A review by pewterwolf
Bottled Goods by Sophie van Llewyn

3.0

Review is Taken from The Pewter Wolf. Novellas was given by publisher via NetGalley in exchange for honest review.

I've fallen into a big of a reading slump. So when the co-author of the Witch's Kiss trilogy, Katharine Corr, said I should try reading a novella, this was one of the titles that caught my eye...

Set in communist Romania in the 1970s, Bottled Goods follows Alina who, after her brother-in-law defects to the West, she and her new husband become people of interest to the secret services. As this strain takes root in their marriage, Alina turns to her aunt for support, not her mother...

The story held my attention, even though am going through a reading funk. I really liked the writing styles, which is the main reason why I kept reading (though I do have faults, which I will talk about later). In Bottled Goods, each chapter's writing style is different from the previous - first person, third person, diary entry, list, first person of one chapter, first person of a second chapter, third person. It always had something happening. Each chapter ended with a cliffhanger of sorts so, of course, I had to keep clicking on my kindle to find out what happened next.

But because am in this reading funk, I did have problems. Problems I would normally get over very quickly, but in this mindset, all I could see were these problems. With Bottled Goods, I do think it's the style of writing, how each chapter changed how it was written. I liked this, but it does take a little while for you to get use to. Plus, when there were two chapters told in first person but from two different chapter and you have no indicator of who it is in the chapter title, it's throws you out a little bit.
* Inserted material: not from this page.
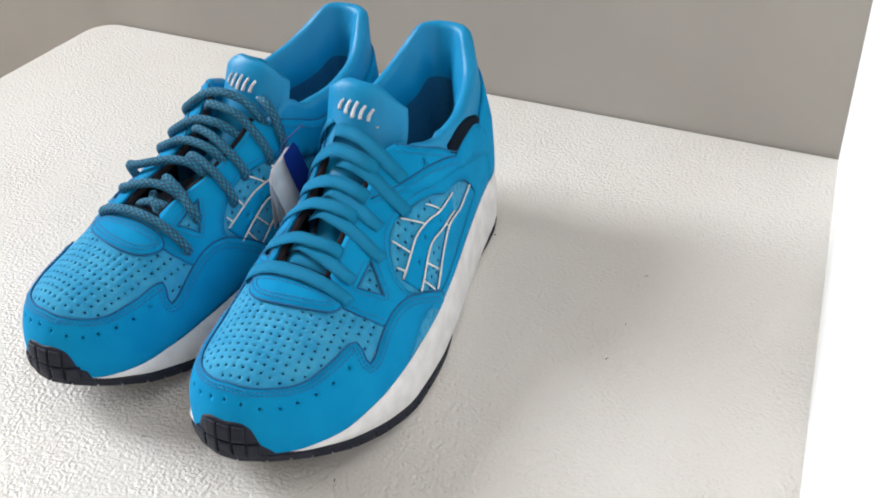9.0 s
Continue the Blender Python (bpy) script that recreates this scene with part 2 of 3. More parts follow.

Plus, it's magical realism. I love a good magical realism. But with Bottled Goods, the magic element comes quite late in the story, and with the story's blurb hinting that it's there from the start, it got annoying waiting for it to come and, when it did, it was a side step. I do wonder on if the magical element was completely removed from Bottled Goods, if the story would have still worked (barring one element, I think it might have).

I did like this, don't get me wrong, I did. But because of my reading frame-of-mind at the moment, am super nit-picky. Maybe if I reread these in the future, these won't bother me so much, but it was nice to read something not over 300 pages long and yet still packed a punch, which this did.